Yedi: Bu arada AKP’nin kimi muhalifleri çok beceriksiz, niteliksiz, hain veya vıcık vıcık doğuludur ve bu durum, zombimizin aynada kendini aslan-kaplan saymasını beslemektedir. Aklınıza düzen içi tüm muhalefetleri ve AKP kadar olmasa da emperyalizmle aynı borçlanma-mahkumiyet sarmalına giren başkalarını getirebilirsiniz.
Son nokta başka bir yazının konusu olsun ve devam edelim…
Hep daha fazlasını verme ve riski arttırma güdüsüne esir düşen AKP artık savaş çıkartmayı bir tutku haline getirmiş bulunuyor. Rusya’ya yönelik tehdit aklına eseni söyleyen bir meczubun boş lafı değil, borcunu ödemek için artık karşısındaki alacaklının bile aklına gelmeyecek taahhütlerde bulunan bir batık kumarbaz tavrı. Emir beklemeden Rus uçaklarını vurma emri böyledir. Rusya’yı NATO’yla tehdit etmek böyledir…
Hiç mi akıl yok, peki? Olmaz mı! Yine başka bir yazının konusu olmak üzere ve örnek olmak kaydıyla, AKP, emperyalist sistem içinde Amerikan-Alman mesafelenmesinin kuşkusuz farkında. Bu mesafe o kadar ilginçtir ki, yarın öbür gün kesin saflaşma saati çattığında Almanya’nın Batı ittifakını “o işler reel sosyalizm zamanında kaldı” deyip satmayacağı bile bilinmiyor. Örneğin zombimiz, yaranmacılığın ötesine geçen aklı veya akılsızlığıyla NATO’yu konsolide olmaya zorlayarak Washington’un gözüne girmeyi bile düşünüyor olabilir.
Lakin aslında “saçma sapan” demekte bir sakınca olmayan bu kapitalist-emperyalist akıl yürütme tarzının bir sınırı olmak durumundadır. Üflesen dağılıp toz olacak hale gelen AKP rejiminin, bu sanal gücüne dayanarak dünyayı savaşa doğru ittirmesi; zurnanın zırt dediği delik bu olsa gerek! Koca dünya sistemi kaderini bizim imamlara bırakacak değildir.
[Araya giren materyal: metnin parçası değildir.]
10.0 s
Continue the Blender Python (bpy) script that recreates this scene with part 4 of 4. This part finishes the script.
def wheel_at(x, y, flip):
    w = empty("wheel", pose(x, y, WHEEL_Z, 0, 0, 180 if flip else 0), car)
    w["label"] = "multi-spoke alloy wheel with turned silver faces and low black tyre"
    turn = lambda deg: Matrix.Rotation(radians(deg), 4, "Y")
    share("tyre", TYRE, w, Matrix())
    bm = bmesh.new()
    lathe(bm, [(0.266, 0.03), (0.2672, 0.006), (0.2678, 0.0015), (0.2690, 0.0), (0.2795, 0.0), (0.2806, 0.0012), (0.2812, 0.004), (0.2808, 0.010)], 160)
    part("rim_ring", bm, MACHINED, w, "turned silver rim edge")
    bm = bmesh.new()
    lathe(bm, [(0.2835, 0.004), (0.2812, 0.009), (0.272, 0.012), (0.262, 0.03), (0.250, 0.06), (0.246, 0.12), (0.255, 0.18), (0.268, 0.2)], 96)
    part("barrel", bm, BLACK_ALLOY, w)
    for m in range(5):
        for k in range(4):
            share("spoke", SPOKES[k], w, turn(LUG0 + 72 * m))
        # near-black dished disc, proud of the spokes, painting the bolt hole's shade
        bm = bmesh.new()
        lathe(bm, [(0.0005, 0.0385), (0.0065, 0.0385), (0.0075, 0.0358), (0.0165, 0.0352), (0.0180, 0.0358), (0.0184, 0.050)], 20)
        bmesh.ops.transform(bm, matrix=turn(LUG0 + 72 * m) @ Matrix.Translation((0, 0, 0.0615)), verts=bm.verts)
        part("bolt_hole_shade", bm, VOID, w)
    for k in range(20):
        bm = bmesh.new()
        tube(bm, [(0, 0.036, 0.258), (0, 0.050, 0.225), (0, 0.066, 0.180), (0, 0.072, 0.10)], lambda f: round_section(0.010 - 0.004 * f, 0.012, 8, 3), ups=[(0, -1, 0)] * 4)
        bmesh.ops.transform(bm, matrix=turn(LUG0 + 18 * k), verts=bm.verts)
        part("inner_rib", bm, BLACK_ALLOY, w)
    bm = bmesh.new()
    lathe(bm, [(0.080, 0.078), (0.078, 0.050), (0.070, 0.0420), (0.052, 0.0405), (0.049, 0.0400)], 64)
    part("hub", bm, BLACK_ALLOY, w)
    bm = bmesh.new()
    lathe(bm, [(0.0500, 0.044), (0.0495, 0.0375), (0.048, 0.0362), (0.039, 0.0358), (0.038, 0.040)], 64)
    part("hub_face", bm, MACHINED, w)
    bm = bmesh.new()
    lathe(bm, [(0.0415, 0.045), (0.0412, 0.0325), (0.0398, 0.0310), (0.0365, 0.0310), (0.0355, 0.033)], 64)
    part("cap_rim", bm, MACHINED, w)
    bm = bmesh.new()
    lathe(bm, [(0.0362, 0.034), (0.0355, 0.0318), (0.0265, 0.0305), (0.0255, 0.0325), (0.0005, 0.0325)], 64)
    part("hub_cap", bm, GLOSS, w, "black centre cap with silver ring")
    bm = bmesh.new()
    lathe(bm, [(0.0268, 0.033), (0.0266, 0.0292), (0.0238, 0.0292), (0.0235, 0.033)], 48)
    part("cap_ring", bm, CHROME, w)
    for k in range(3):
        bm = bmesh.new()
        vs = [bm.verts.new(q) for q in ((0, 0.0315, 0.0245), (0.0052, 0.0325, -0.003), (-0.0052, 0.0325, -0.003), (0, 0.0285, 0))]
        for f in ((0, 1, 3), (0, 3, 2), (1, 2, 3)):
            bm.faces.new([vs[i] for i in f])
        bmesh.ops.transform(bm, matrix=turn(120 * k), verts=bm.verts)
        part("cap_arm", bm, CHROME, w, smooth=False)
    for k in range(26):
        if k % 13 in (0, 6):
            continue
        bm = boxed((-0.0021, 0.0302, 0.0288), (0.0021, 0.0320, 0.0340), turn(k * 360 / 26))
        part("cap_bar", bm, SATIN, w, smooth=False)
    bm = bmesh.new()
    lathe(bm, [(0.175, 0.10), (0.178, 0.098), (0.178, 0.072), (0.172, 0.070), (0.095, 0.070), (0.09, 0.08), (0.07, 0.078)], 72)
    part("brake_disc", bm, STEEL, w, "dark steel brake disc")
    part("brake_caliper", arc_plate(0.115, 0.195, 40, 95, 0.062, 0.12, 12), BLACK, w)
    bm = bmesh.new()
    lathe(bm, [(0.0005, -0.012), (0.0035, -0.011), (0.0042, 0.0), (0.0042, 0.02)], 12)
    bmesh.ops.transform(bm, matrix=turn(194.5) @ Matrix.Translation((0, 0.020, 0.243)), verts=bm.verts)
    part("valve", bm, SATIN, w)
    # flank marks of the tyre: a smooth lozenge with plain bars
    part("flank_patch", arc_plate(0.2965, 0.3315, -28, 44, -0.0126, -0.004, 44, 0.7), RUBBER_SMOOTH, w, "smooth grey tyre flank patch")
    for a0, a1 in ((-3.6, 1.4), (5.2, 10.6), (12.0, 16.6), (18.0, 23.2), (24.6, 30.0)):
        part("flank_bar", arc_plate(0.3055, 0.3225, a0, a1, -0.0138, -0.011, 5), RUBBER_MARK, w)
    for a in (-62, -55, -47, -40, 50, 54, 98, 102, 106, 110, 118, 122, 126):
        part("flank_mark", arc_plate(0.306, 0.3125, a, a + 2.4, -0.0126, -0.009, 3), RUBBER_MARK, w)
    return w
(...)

AKP Rusya’yla Batı arasında bir savaşı biraz daha zorlayacak olursa, kimse “ne yapalım müttefikimizi, Türkleri yalnız bırakamayız” deyip, hiç de kapitalist işi olmayan bir dayanışma duygusu ve dürüstlükle hareket etmeyecektir.
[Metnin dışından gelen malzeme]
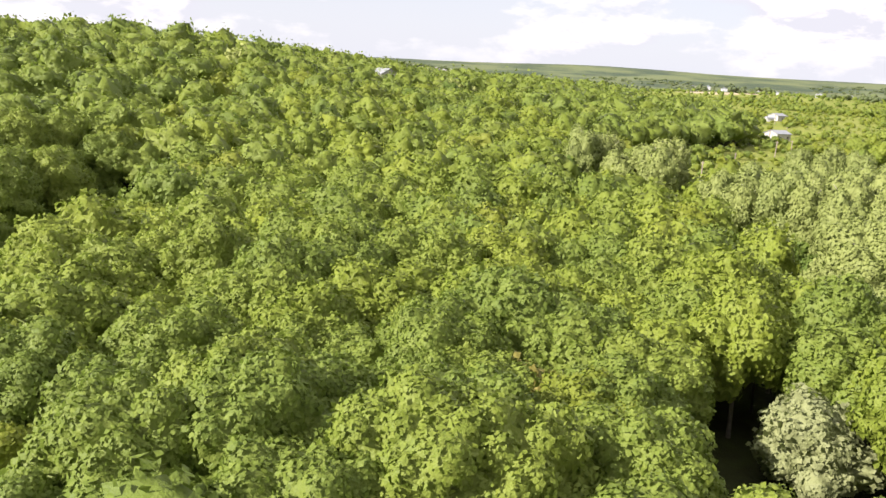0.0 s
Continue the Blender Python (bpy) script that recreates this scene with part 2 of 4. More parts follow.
grass = k.mix(k.ramp(k.noise(pos, 0.06, 3.0, 0.6), 0.56, 0.68, 0.0, 0.45), grass, rgb(0.27, 0.26, 0.075))
hay = k.mix(k.ramp(streak, 0.35, 0.68), rgb(0.180, 0.202, 0.050), rgb(0.232, 0.232, 0.066))
hay = k.mix(k.ramp(fine, 0.42, 0.7, 0.0, 0.3), hay, rgb(0.12, 0.14, 0.04))
sand = k.mix(k.ramp(mid, 0.3, 0.7), rgb(0.37, 0.285, 0.195), rgb(0.50, 0.405, 0.295))
sand = k.mix(k.ramp(fine, 0.52, 0.68, 0.0, 0.5), sand, rgb(0.22, 0.22, 0.09))
scrub = k.mix(k.ramp(mid, 0.33, 0.66), rgb(0.17, 0.215, 0.035), rgb(0.265, 0.27, 0.07))
scrub = k.mix(k.ramp(fine, 0.4, 0.65, 0.0, 0.5), scrub, rgb(0.09, 0.125, 0.028))
# Wood floor: near-black, the shade under the trees put into its colour
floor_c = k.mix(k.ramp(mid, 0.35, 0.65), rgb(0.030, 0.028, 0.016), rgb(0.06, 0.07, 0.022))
bare = k.mix(k.ramp(mid, 0.35, 0.65), rgb(0.13, 0.105, 0.07), rgb(0.19, 0.165, 0.10))
# Distant land: haze and cloud shade put into these dull, greyish greens
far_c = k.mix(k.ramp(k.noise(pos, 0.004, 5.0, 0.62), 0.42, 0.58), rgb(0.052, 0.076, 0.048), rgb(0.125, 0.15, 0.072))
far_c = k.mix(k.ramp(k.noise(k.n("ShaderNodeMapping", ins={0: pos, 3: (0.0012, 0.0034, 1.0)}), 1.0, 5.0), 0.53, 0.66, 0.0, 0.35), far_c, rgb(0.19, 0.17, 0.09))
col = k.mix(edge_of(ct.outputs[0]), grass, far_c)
col = k.mix(edge_of(cs.outputs[2]), col, hay)
col = k.mix(edge_of(cs.outputs[1]), col, scrub)
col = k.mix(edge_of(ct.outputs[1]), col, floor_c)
ragged = k.math("MULTIPLY", k.math("SUBTRACT", k.noise(pos, 0.05, 5.0, 0.6), 0.5), 2.2)
sandy = k.math("MULTIPLY", k.ramp(k.math("ADD", k.math("ADD", cs.outputs[0], ragged), jag), 0.38, 0.62), k.ramp(cs.outputs[0], 0.02, 0.12))
col = k.mix(sandy, col, sand)
col = k.mix(edge_of(ct.outputs[2]), col, bare)
k.put(b.inputs["Base Color"], col)
b.inputs["Specular IOR Level"].default_value = 0.1
bumped(k, b, k.math("ADD", fine, k.math("MULTIPLY", k.noise(pos, 4.0, 4.0), 0.6)), 0.7, 0.35)

# ---- terrain ----


def sstep(a, b, x):
    f = np.clip((np.asarray(x, float) - a) / (b - a), 0, 1)
    return f * f * (3 - 2 * f)


def terrain(x, y):
    """Height of the ground in metres: a flat valley between three hills, and far ridges."""
    x, y = np.asarray(x, float), np.asarray(y, float)
    # long wooded slope to the north-west
    u = -0.55 * x + 0.83 * y
    ramp = 0.147 * np.clip(u - 112, 0, None)
    cap = 25 + 15.5 * sstep(150, 350, -x)
    ramp = cap * (1 - np.exp(-(ramp / cap) ** 2 * 1.15)) ** 0.5
    east = 1 - 0.36 * sstep(-90, 10, x) - 0.32 * sstep(10, 190, x) - 0.24 * sstep(200, 520, x)
    h = (ramp * east + 6.5 * np.exp(-((u - 292) / 50) ** 2) * sstep(-30, -110, x) * (1 - sstep(250, 400, -x))) * (1 - sstep(430, 950, u))
    # hollow with the glade
    h = h - 3.0 * np.exp(-((x + 68) / 26) ** 2 - ((y - 58) / 24) ** 2)
    # wooded hill to the north-east
    w, q = 0.75 * x + 0.66 * y, -0.66 * x + 0.75 * y
    h = h + 30 * sstep(445, 650, w) * (1 - sstep(-10, 150, q)) * sstep(-480, -190, q) * (1 - 0.8 * sstep(950, 1500, w))
    # hillside to the south-east
    v = 0.556 * x - 0.833 * y
    h = h + 40 * sstep(395, 640, v) * (1 - 0.82 * sstep(500, 820, x)) + (22 * sstep(600, 1150, v) + 28 * sstep(860, 1190, v)) * sstep(0, -330, y) * (1 - 0.92 * sstep(1350, 2300, np.hypot(x, y)))
    # the valley rises gently to the east, a dry stream runs at its northern side
    h = h + 9 * sstep(430, 760, x) * (1 - sstep(0, 120, y)) - 4.5 * np.exp(-((x - 345 + 0.72 * (y - 240)) / 70) ** 2) * sstep(120, 190, y) * (1 - sstep(380, 520, y))
    # the rough slope climbs to a long crest in the north
    h = h + 20 * np.exp(-((x - 430) / 330) ** 2 - ((y - 980) / 300) ** 2)
    # far ridges
    r, a = np.hypot(x, y), np.arctan2(-x, y)
    ridge = 54 + 24 * np.exp(-((a + 0.75) / 0.5) ** 2) + 20 * np.exp(-((a + 0.20) / 0.24) ** 2) + 5 * np.sin(7 * a + 1.7) + 3 * np.sin(23 * a)
    h = h + ridge * sstep(2300, 4200, r) * (1 - 0.6 * sstep(4300, 4900, r))
    h = h + 46 * sstep(1150, 2250, r) * sstep(-0.25, 0.2, a) * (1 - sstep(0.75, 1.2, a)) * (1 - sstep(2250, 3300, r))
    h = h + 0.5 * np.sin(x / 31 + 1) * np.sin(y / 27) + 3.0 * np.sin(x / 210 + 2) * np.sin(y / 260 + 1) * sstep(900, 1600, r)
    return h


def gz(x, y):
    return float(terrain(x, y))


def inside(poly, x, y):
    """Signed distance in metres to a polygon, positive within; arrays."""
    x, y = np.asarray(x, float), np.asarray(y, float)
    p = np.array(poly, float)
    d, hit = np.full(x.shape, 1e9), np.zeros(x.shape, bool)
    for (ax, ay), (bx, by) in zip(p, np.roll(p, -1, 0)):
        ex, ey = bx - ax, by - ay
        f = np.clip(((x - ax) * ex + (y - ay) * ey) / (ex * ex + ey * ey), 0, 1)
        d = np.minimum(d, np.hypot(x - ax - f * ex, y - ay - f * ey))
        if ay != by:
            hit ^= ((ay > y) != (by > y)) & (x < ex * (y - ay) / ey + ax)
    return np.where(hit, d, -d)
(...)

“O zaman ne olur?” sorusuysa anlamsızdır. Bilinemez falan diye değil. Yanıtımız çoktan hazır olduğu için. Lenin demişti, her ülkenin işçi sınıfı silahını kendi egemenlerine yöneltmelidir diye… Yapmıştı da, söylediğini.
Bizim yanıtımız tekdir ve budur. O halde bu yanıtı verecek bir siyaset haline gelmek, komünist hareketimizin acil bir siyasal sıçrama gerçekleştirmesi, memleketin ve dünyanın en öncelikli, en önemli, en devrimci adımıdır.